1'54Actuellement, une centaine d’établissements scolaires ont adopté la méthode Pikas. Avec l’APHEE, Jean-Pierre Bellon oeuvre à la répandre : il a déjà formé 360 personnels d’éducation dans les Hauts-de-Seine, et développe une plateforme francophone consacrée à la préoccupation partagée, destinée à mettre en relation tous les professionnels l’ayant expérimentée.

“Pour chaque établissement, il faudrait une équipe dédiée au traitement des situations”, estime-t-il. S’il se réjouit que le gouvernement ait “repris notre idée de sensibilisation par les pairs en 2015 avec le dispositif des “Ambassadeurs Lycéens”, il déplore ainsi le fait “qu’aucun outil n’existe à côté pour régler les cas de harcèlement eux-mêmes”.

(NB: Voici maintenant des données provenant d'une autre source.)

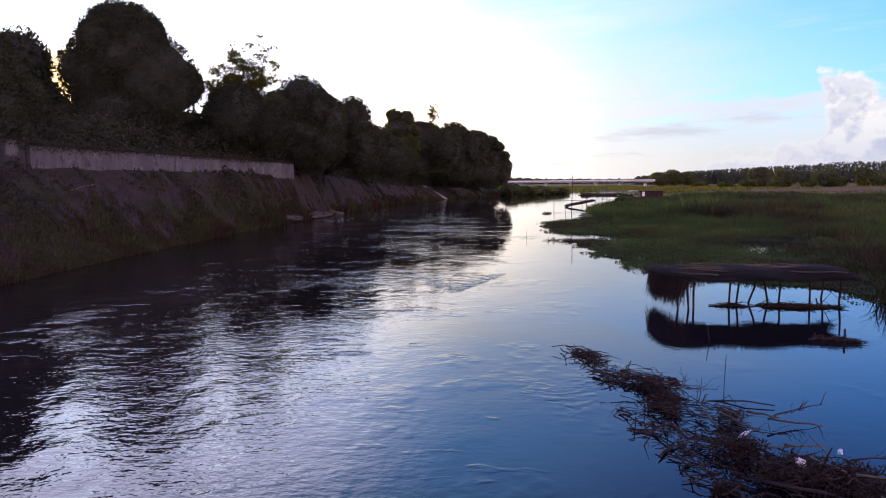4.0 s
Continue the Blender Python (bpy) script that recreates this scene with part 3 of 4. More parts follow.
tree("tree", -14.4, 121, [(0, 0, 13.9, 3.5, 3.6, 4.6), (-2.4, 0, 11, 4.2, 4, 4.4), (1.6, 0, 9.8, 3.8, 4, 4.4)], 48000, 0.22, M_MANGO, MANGO, 6, lean=4.5)
tree("tree", -15.4, 150, [(0, 0, 11.5, 6, 6, 5.4), (4.5, 0, 9.4, 4.6, 5, 4.4)], 24000, 0.34, M_MANGO, "rounded dark green tree above an earth bank", 7, lean=2.5)
tree("tree", -12.0, 188, [(-1.4, 0, 21.6, 2.2, 2.4, 1.9), (1.8, 0, 21.0, 2.3, 2.4, 2.0), (0, 0, 18.4, 4.4, 4, 2.8), (-6, 0, 17.4, 2.6, 3, 1.8), (-8.6, 0, 16.6, 2.2, 3, 1.6), (-4, 0, 14.2, 4, 4, 3), (1, 0, 13.8, 4.6, 4, 4.4), (4.0, 0, 17.6, 1.8, 2, 1.6)], 18000, 0.4, M_LIGHTLEAF, "yellow-green tree catching the low sun", 8, lean=2)
tree("tree", -4.75, 240, [(0, 0, 27.2, 2.5, 2.2, 3.0), (-0.6, 0, 22.6, 2.8, 2.2, 2.4)], 1500, 0.5, M_LIGHTLEAF, "slim sparse tree rising above darker crowns", 9, 0.15, 0)
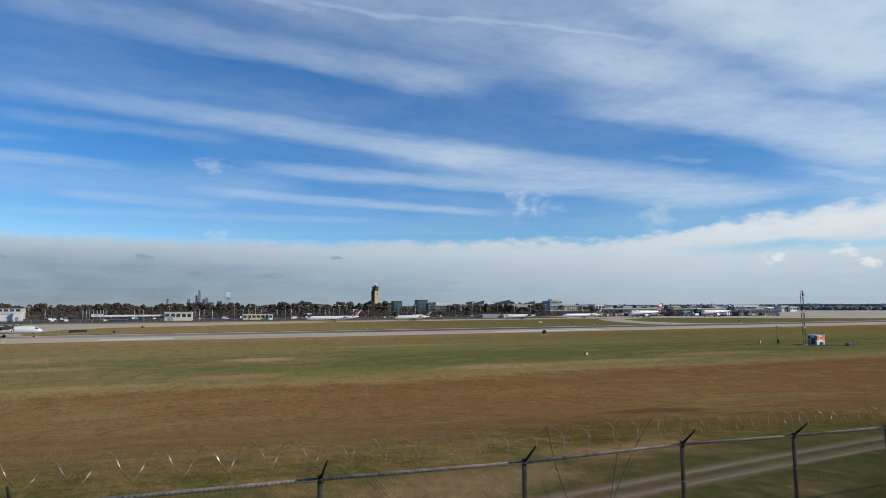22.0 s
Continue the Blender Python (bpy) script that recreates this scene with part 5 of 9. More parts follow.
skyscraper(-388.29, 4505.62, 13, 68, HAZE, "hazy blue distant tower", 0)
skyscraper(-250.62, 4455.42, 19.54, 65.02, HAZE, "hazy blue distant tower", 0)
skyscraper(-201.06, 4437.35, 15.63, 92.07, HAZE, "hazy blue distant tower", 0.3)
skyscraper(-182.71, 4430.66, 18, 128, HAZE, "tallest hazy distant tower with stepped crown", 0.4)
skyscraper(-153.34, 4419.95, 15.63, 64.55, HAZE, "hazy blue distant tower", 0)
skyscraper(-134.99, 4413.26, 23.44, 76.15, HAZE, "hazy blue distant tower", 0.2)
skyscraper(-50.56, 4382.48, 31.26, 52.36, HAZE, "low hazy distant tower", 0)
skyscraper(7.26, 4361.39, 34, 114, PALE, "pale distant tower with a rounded top", 0.25)
skyscraper(195.38, 4292.8, 54.7, 18.1, HAZE, "low hazy distant block", 0)
skyscraper(-101.95, 4401.21, 31.26, 44.82, HAZE, "low hazy distant tower", 0)

# ---------------- airfield fittings ----------------
def antenna_mast(x, y):
    t = thing("antenna_mast", pose(x, y, 0, 0, 0, 25), "orange and white lattice antenna mast on the grass", "mast")
    part("footing", boxed(-0.6, 0.6, -0.6, 0.6, -0.3, 0.15, 0.03), APRON, t)
    h, w = 13.6, 0.28
    for sx, sy in ((-w, -w), (w, -w), (0, w)):
        for k in range(6):
            part("leg", tube((sx, sy, 0.1 + k * h / 6), (sx, sy, 0.1 + (k + 1) * h / 6), 0.06, None, 6), RUSTY if k % 2 else DULL, t)
    for k in range(18):
        z = 0.3 + k * (h - 0.6) / 17
        a = part("brace", tube((-w, -w, z), (w, -w, z + h / 20), 0.035, None, 5), DULL, t)
        part("brace", tube((w, -w, z), (0, w, z + h / 20), 0.03, None, 5), DULL, t)
    for k, z in enumerate((4.4, 8.6, 12.7)):
        arr = part("antenna", boxed(-1.5, 0.3, -0.5, -0.42, z - 0.35, z + 0.35, 0.02), GREY if k < 2 else WHITE, t, "flat reflector antenna panel")
        part("dipole", boxed(-1.3, 0.2, -0.75, -0.7, z - 0.08, z + 0.08, 0.01), RED, arr)
    dish = part("dish", tube((-0.9, -0.6, h - 0.5), (-0.9, -0.75, h - 0.5), 0.75, 0.6, 14), GREY, t, "round dish antenna")
    part("arm", tube((-0.9, -0.6, h - 0.5), (0, 0, h - 0.6), 0.05, None, 6), GREY, dish)
    part("lamp", tube((0, 0, h), (0, 0, h + 0.6), 0.08, 0.05, 6), RED, t)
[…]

Amener les pairs “à ne plus cautionner” le harcèlement

Lorsque la méthode Pikas ne fonctionne pas, quand le harceleur ne coopère pas et que la situation est plus grave, “le chef d’établissement prend le relai, pour passer alors à la sanction”, note Jean-Pierre Bellon.

Mais avant de passer à cette “étape ultime”, il est aussi possible, constate Bertrand Gardette, de faire à nouveau appel à la dynamique de groupe. “On agit sur les pairs : quand on les amène à ne plus cautionner le harcèlement, et à ne plus rire avec l’agresseur, ce dernier se met en retrait”, constate-t-il.

“Le harceleur est lui-même sensible au regard que porte le groupe sur lui, et quand ce dernier désapprouve son attitude, cela suffit parfois à la neutraliser”, conclut le co-président de l’APHEE.